18. Durant votre carrière, qu’est-ce qui vous a le plus marqué ? Surveillant 1 : Une réflexion d'un détenu : « vous savez moi j’en ai pris pour 1 an mais vous vous avez pris pour perpète ». Le détenu sort de prison au bout d’un certain temps mais en tant qu'agent pénitentiaire, on n'en sort qu'à la retraite.
Surveillant 2 : Les mouvements de grève en 2018, où toutes les prisons avaient été bloquées pour revendiquer les agressions subies pendant un mois et demi/ deux mois. Plus aucune prison ne tournait. Les CRS s’occupaient des prisons à la place des agents.
19. En temps de crise sanitaire, comment se déroule le travail d’un surveillant pénitentiaire ?
Surveillant 1 : Il y a un protocole mis en place et respecté par les détenus. Le port du masque, tout le monde y gagne donc tout le monde joue le jeu, il n'y a pas de problèmes majeurs relatifs au protocole de santé. Le protocole est relativement bien respecté (gel à disposition, masques à disposition, moyens de désinfection mis à disposition). L'hygiène est bien suivie car tout le monde ne veut pas être contaminé.
Surveillant 2 : Il y a le port du masque toute la journée, aux parloirs il y a du nettoyage à chaque passage du détenu, les agents ont bien plus de travail (concernant les vêtements, le sac de linge est stocké pendant 48 h avant de le rendre aux détenus).

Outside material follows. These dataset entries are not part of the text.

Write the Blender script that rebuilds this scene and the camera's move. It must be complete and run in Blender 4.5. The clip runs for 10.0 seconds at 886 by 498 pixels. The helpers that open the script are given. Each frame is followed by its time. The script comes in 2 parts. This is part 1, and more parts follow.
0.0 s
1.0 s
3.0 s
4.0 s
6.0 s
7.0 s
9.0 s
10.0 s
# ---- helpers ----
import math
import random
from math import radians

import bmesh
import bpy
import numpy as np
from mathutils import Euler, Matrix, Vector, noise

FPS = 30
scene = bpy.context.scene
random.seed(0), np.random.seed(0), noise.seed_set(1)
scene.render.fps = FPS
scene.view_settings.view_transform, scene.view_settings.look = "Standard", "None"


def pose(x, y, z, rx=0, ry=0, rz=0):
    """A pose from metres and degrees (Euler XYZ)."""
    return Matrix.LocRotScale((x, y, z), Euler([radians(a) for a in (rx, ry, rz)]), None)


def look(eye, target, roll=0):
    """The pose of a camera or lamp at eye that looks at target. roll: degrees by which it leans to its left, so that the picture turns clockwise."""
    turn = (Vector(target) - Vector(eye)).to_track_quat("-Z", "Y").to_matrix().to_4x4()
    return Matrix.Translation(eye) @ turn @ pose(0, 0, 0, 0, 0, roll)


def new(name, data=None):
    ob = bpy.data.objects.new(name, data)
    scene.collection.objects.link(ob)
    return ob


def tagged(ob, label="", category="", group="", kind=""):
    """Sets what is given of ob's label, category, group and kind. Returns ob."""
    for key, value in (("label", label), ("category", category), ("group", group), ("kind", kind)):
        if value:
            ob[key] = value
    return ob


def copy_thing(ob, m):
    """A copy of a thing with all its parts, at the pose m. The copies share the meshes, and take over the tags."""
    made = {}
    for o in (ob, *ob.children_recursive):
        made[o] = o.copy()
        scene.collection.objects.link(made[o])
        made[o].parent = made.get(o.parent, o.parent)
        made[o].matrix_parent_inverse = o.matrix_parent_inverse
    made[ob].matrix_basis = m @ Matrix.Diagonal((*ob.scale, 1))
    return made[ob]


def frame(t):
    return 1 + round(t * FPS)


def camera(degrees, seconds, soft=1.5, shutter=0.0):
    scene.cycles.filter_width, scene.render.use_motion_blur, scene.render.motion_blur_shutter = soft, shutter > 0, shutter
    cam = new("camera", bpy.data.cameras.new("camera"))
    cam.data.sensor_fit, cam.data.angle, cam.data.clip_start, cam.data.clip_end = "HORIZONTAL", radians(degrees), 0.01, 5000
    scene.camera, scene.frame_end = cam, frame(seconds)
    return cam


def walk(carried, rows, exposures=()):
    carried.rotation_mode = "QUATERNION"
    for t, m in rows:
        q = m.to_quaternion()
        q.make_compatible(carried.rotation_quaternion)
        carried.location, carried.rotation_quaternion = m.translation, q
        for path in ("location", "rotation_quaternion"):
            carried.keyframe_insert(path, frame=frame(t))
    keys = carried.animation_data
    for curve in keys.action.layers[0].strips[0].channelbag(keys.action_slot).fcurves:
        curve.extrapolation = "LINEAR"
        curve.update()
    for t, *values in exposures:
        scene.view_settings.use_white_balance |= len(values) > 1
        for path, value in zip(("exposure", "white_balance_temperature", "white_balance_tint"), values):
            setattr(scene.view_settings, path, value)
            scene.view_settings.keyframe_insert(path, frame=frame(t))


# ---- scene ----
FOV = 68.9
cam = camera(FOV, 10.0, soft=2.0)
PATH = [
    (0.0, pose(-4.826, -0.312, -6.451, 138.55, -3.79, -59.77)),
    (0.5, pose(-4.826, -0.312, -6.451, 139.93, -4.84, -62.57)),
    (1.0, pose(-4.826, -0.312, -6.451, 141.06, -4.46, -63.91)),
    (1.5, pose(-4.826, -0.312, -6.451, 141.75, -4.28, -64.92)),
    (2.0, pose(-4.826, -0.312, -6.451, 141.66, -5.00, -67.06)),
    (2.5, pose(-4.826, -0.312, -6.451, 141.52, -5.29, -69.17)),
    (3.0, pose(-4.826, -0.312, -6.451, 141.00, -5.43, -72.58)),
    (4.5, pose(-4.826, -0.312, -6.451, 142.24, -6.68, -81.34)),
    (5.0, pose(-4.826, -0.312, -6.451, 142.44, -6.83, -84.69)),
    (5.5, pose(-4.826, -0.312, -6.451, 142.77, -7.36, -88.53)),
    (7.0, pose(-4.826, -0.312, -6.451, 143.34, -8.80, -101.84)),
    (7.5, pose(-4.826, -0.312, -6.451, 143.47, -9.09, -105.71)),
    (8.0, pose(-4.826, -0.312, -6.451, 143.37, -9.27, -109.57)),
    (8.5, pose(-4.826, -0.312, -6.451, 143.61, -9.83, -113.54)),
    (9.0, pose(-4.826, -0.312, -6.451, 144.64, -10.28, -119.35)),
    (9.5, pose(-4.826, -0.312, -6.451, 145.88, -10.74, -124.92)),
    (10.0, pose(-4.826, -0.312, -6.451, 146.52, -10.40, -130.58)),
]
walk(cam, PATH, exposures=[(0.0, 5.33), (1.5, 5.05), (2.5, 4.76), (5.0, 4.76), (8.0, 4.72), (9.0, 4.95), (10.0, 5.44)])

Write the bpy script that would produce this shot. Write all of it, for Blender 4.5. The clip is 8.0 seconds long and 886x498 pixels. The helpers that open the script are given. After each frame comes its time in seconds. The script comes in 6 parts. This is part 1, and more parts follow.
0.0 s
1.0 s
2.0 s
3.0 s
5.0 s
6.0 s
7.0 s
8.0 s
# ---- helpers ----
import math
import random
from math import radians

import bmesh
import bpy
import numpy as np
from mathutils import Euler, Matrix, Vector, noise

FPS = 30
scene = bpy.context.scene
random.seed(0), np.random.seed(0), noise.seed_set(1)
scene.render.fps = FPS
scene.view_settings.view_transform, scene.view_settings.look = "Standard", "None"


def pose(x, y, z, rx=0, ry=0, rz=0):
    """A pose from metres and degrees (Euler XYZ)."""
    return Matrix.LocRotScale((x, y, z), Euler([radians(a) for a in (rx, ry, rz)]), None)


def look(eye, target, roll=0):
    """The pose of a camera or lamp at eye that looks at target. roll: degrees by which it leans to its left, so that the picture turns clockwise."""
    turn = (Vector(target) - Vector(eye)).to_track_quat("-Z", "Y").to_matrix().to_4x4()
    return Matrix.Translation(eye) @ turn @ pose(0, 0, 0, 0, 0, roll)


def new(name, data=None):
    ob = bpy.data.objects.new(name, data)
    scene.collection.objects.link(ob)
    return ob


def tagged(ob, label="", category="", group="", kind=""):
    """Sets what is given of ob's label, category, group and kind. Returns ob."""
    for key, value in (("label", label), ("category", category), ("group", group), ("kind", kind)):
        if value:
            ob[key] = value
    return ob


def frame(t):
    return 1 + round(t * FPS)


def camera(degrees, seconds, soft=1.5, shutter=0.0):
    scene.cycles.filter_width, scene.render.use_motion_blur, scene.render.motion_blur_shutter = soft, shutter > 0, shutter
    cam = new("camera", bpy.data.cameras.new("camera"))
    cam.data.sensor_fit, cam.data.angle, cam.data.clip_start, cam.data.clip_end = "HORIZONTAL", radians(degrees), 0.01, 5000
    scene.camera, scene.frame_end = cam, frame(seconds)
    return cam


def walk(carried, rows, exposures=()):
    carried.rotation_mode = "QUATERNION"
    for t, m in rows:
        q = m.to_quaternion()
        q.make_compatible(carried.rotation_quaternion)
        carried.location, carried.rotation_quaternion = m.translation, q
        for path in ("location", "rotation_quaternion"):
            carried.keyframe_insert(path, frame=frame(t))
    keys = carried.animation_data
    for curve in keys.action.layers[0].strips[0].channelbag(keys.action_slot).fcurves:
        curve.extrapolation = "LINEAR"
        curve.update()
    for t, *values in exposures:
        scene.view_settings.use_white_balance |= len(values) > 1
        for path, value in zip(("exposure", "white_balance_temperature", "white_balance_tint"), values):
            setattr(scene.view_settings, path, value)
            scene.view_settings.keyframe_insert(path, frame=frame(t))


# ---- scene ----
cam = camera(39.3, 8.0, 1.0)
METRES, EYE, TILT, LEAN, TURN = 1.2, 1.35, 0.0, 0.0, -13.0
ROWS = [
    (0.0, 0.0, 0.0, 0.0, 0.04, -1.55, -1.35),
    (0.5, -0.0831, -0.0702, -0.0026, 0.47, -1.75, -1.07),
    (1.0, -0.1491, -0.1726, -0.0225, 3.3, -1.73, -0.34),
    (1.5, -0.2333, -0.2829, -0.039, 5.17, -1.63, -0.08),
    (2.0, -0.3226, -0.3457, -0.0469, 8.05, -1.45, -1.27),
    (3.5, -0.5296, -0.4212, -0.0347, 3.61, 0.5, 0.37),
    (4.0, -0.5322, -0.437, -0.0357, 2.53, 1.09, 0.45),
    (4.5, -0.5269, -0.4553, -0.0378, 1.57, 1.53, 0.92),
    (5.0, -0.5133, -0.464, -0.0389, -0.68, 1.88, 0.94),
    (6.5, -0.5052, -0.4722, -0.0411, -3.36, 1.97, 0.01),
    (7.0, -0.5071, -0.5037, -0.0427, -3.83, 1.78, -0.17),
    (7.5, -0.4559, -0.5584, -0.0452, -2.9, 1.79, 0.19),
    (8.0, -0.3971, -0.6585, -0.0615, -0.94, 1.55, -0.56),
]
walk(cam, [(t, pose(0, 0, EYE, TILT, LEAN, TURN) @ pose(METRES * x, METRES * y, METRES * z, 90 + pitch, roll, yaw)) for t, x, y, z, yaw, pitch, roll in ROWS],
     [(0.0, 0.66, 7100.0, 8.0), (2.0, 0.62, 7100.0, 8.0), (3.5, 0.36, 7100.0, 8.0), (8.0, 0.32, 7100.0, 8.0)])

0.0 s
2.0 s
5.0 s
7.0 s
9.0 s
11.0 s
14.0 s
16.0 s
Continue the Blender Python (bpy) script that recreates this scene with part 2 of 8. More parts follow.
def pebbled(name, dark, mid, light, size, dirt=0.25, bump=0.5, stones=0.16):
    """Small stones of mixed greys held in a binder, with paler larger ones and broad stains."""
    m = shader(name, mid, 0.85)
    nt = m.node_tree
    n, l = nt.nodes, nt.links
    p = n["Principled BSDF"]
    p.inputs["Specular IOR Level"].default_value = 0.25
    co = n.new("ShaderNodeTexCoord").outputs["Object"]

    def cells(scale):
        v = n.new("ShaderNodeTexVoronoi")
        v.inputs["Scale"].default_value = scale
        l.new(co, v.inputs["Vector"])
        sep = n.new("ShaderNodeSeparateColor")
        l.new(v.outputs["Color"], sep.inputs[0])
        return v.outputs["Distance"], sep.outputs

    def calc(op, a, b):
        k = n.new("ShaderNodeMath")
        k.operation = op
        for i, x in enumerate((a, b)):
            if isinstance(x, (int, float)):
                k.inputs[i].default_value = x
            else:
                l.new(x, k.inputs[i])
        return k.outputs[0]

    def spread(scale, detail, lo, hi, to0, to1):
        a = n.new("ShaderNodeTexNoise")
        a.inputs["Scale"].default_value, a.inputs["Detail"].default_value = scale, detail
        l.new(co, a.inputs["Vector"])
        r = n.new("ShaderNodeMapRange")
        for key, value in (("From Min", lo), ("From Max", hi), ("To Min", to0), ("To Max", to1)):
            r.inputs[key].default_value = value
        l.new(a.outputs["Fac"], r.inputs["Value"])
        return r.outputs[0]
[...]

20. Quelle vision avez-vous de votre métier? Surveillant 1 : C'est un très beau métier qui pourrait être encore mieux si on se donnait les moyens. En tant que surveillant, le métier est intéressant et on peut s’investir à 100% mais il faut être conscient des risques potentiels. Pour réussir ce métier, il faut le comprendre mais le problème c’est le décalage existant avec la réalité. Le problème c’est qu'on ne prend pas en compte l’avis des agents pénitentiaires car c’est les politiques qui conditionnent les choses et pas les surveillants. C’est le Covid-19 qui a fait qu’on a libéré X détenus c’est pas les surveillants.
Surveillant 2 : C’est un métier passionnant mais contraignant niveau horaire et également physiquement et mentalement.